Really struggling to figure out what to do next. I want to avoid going the UV sterilizer route, and I don't really have room for one anyways. I'm planning on doing another 3 day blackout, and reducing feedings to once a day, but I know this is just going to cause more stress to the inhabitants.
I can take some pictures and post the month's worth of diligent water parameter measurements I've organized if it will help.
 

Azedenkae

A number of things.

Algae post-death releases nutrients into the water that is broken down and can be re-used by new algae. 50% water change removes half of this, but still plenty left for algae to bounce back super duper fast right when they have a chance.

Nitrate is low probably because it is constantly consumed (by algae).
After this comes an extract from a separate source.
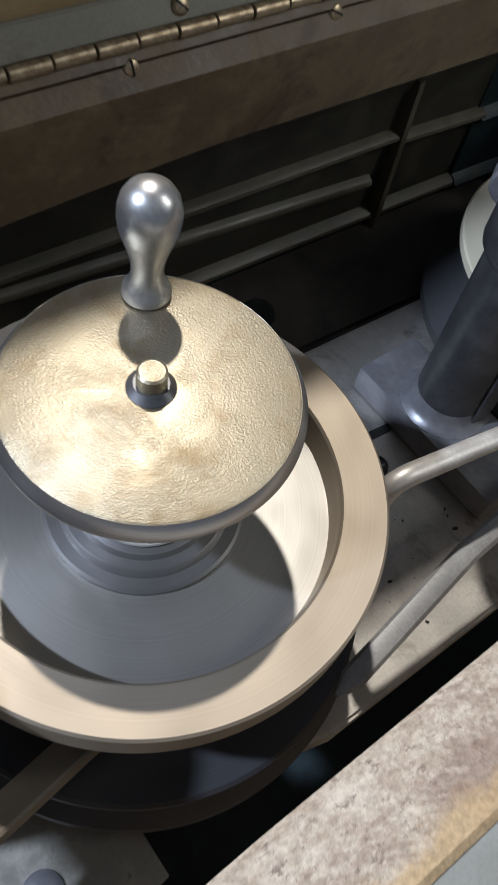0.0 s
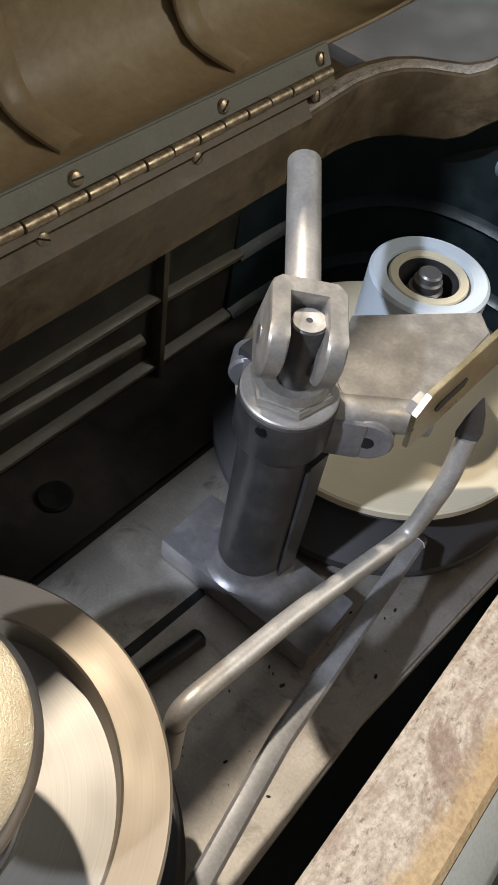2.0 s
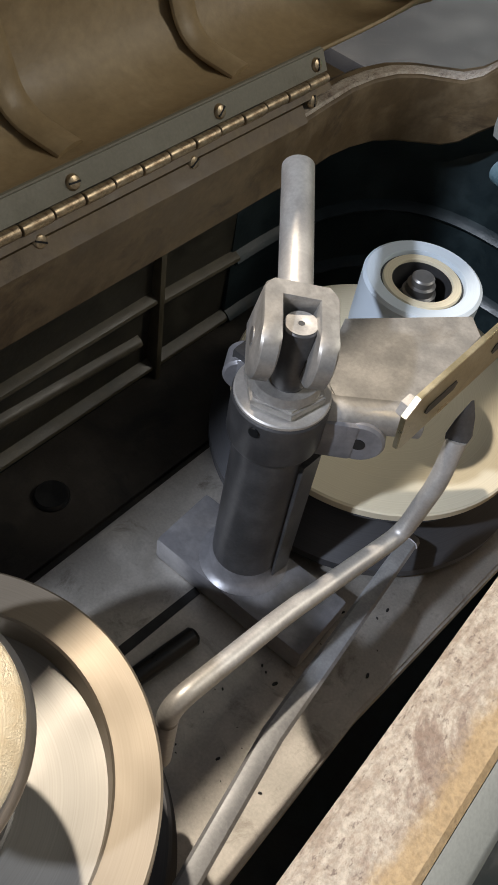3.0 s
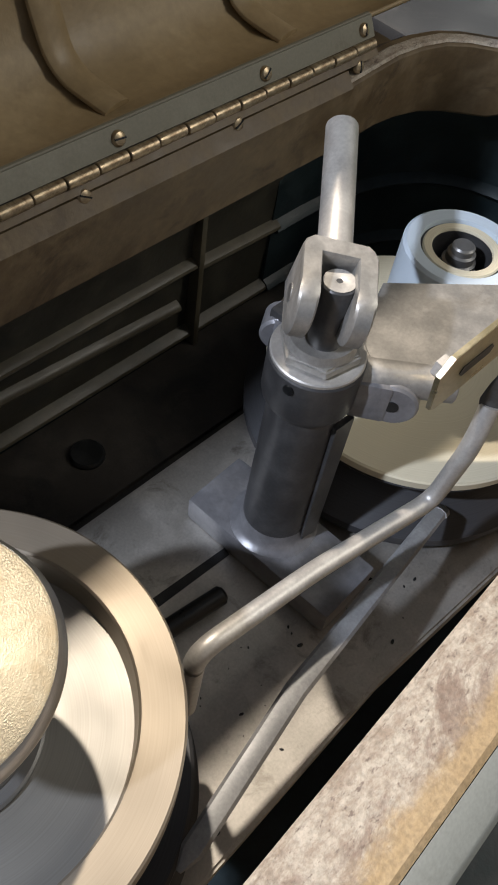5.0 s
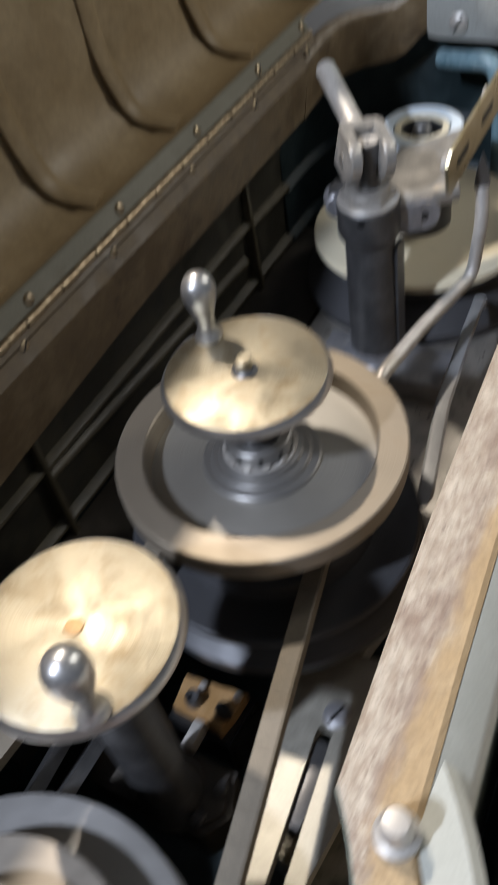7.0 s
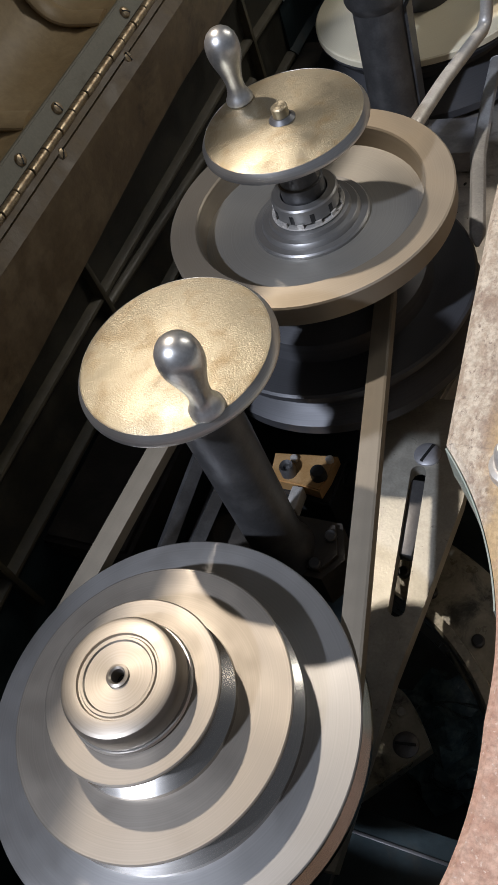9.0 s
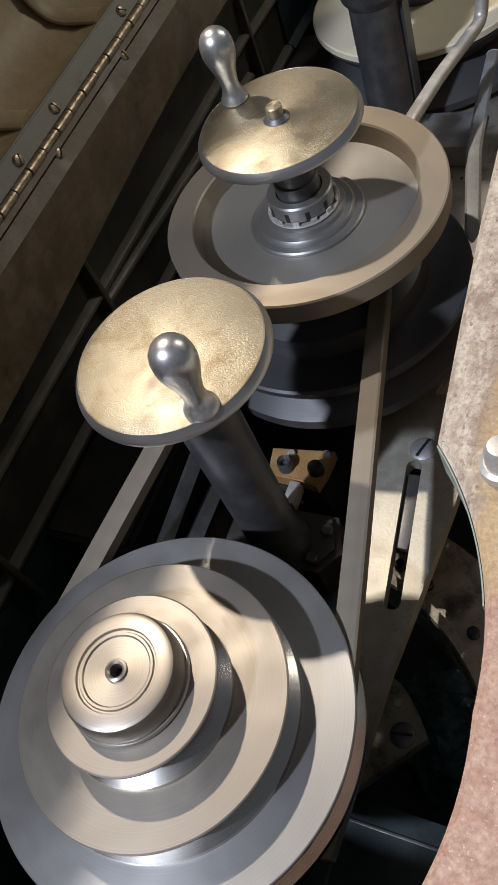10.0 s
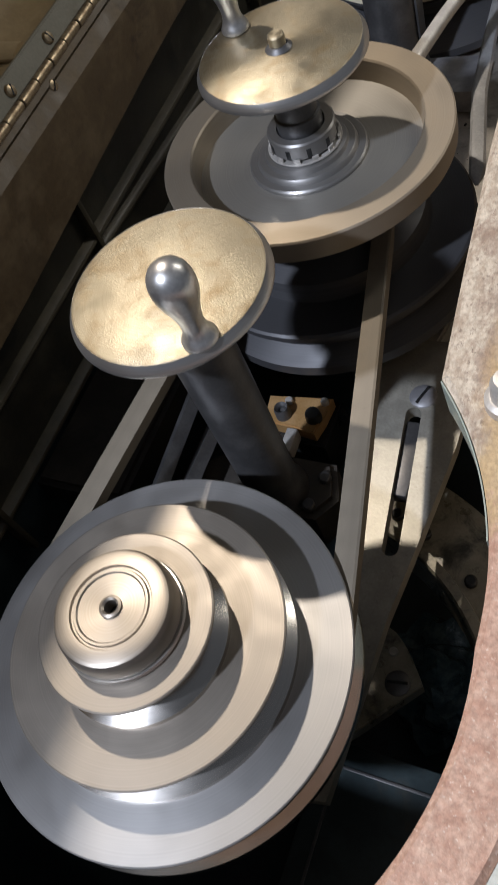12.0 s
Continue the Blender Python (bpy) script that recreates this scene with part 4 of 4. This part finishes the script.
# ---- the workshop hall ----
def build_hall():
    f = part("ground", box((-5, -4, -1.45), (5, 6, -1.35)), M_HALL)
    tagged(f, "dull grey workshop floor", "floor", kind="structure")
    for nm, lo, hi in (("wall_hall_back", (-5, 5.9, -1.35), (5, 6, 2.6)), ("wall_hall_side", (-5, -4, -1.35), (-4.9, 5.9, 2.6))):
        tagged(part(nm, box(lo, hi), M_HALL), "dim grey workshop wall", "wall", kind="structure")
    col = thing("machine_column", "pale grey cast column under the machine head", "machine column")
    part("body", box((-0.26, -0.30, -1.30), (0.24, 0.70, -0.4405), 0.03), M_GREYPAINT, col)
    part("foot", box((-0.40, -0.50, -1.35), (0.38, 0.80, -1.3005), 0.02), M_GREYPAINT, col, "wide cast foot")
    bench = thing("machine_bed", "flat grey machine top behind the housing", "machine bed")
    part("top", box((-0.95, 1.00, 0.02), (-0.28, 1.45, 0.05), 0.006), M_BED, bench, "scuffed grey top")
    part("body", box((-0.90, 1.05, -1.35), (-0.33, 1.40, 0.0195), 0.006), M_PLATE, bench)
    part("cable", tube(smooth_path([(-0.62, 1.36, 0.056), (-0.55, 1.40, 0.060), (-0.47, 1.38, 0.056), (-0.40, 1.42, 0.056)], 0.05), 0.006, 10), M_LID_STRIP, bench, "pale cable lying on the top")
    g = thing("green_machine", "green painted machine in the workshop behind", "machine")
    part("body", box((-0.80, 2.75, -1.35), (0.6, 3.4, -0.10), 0.02), M_GREEN, g)
    part("head", box((-0.75, 2.70, -0.0995), (0.3, 3.1, 0.30), 0.03), M_GREEN, g)
    for x in (-0.86, -0.72):
        part("rail", box((x, 2.55, -1.35), (x + 0.025, 2.60, 0.05), 0.004), M_GREEN, g, "green upright rail")
    p = thing("orange_panel", "orange wooden panel in the workshop behind", "panel")
    part("board", box((-1.30, 2.6, -1.35), (-0.90, 2.63, 0.2), 0.004), M_ORANGE, p)
    rnd = random.Random(4)
    sh = thing("shelf", "dark steel shelf holding tools in the workshop behind", "shelf")
    part("board", box((-0.95, 2.02, -0.42), (0.2, 2.30, -0.4005), 0.003), M_GUN, sh)
    for x in (-0.94, 0.17):
        part("leg", box((x, 2.1, -1.35), (x + 0.03, 2.13, -0.4205), 0.002), M_GUN, sh)
    for k in range(12):
        bx = thing("tool_box", "small box among tools in the workshop behind", "box", group="boxes on the shelf")
        x = -0.90 + 0.075 * k
        h = 0.06 + 0.12 * rnd.random()
        part("body", box((x, 2.10, -0.40), (x + 0.05, 2.16, -0.40 + h), 0.004), (M_YELLOW, M_GREYPAINT, M_CAST_BROWN, M_LID_STRIP)[k % 4], bx)
    for k in range(18):
        rd = thing("steel_bar", "long thin bar leaning in the workshop behind", "bar", group="bars leaning in the workshop")
        x = -0.92 + 0.046 * k + 0.03 * rnd.random()
        lean = 0.30 * (rnd.random() - 0.5)
        part("bar", rod((x, 2.20 + 0.04 * rnd.random(), -0.40), (x + lean, 2.36, -0.24 + 0.20 * rnd.random()), 0.005 + 0.005 * rnd.random(), 8), (M_STRAP, M_GUN, M_YELLOW, M_RIM_RED, M_GUN)[k % 5], rd)

build_hall()


# ---- what moves ----
def motions():
    """The three pulleys turn steadily, and the belt runs with them."""
    for ob, rate in ((PULLEY_M, -560.0), (PULLEY_C, -300.0), (PULLEY_R, -620.0)):
        x, y, z = ob.matrix_basis.translation
        walk(ob, [(0.1 * k, pose(x, y, z, 0, 0, rate * 0.1 * k)) for k in range(121)])
    speed = math.radians(300.0) * 0.136
    for i, ob in enumerate(BELT_LINKS):
        rows = []
        for k in range(121):
            p, turn = LOOP.at(LOOP.total * i / LINKS - speed * 0.1 * k)
            rows.append((0.1 * k, pose(p.x, p.y, BELT_Z, 0, 0, turn)))
        walk(ob, rows)

motions()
Algae grows far more rapidly than plants (generally), so chances are they'll soak up all the nutrients before it can be available for plants, thus the plants then die off.

The solutions you did are often thrown around, but are very temporary (and detrimental to your actual plants).

The better option is manual removal + big water changes immediately after over time. While keeping up feeding and lighting to help your plants be healthy. While you will have a lot more algae growth originally, you'll also actually have plant growth. Over time with manual removal of algae and the plants growing better and better, they'll actually start to outcompete the algae for nutrients. That's the only real solution to algae long term. Oh and an algae turf scrubber too, that works really well too. But that takes up space.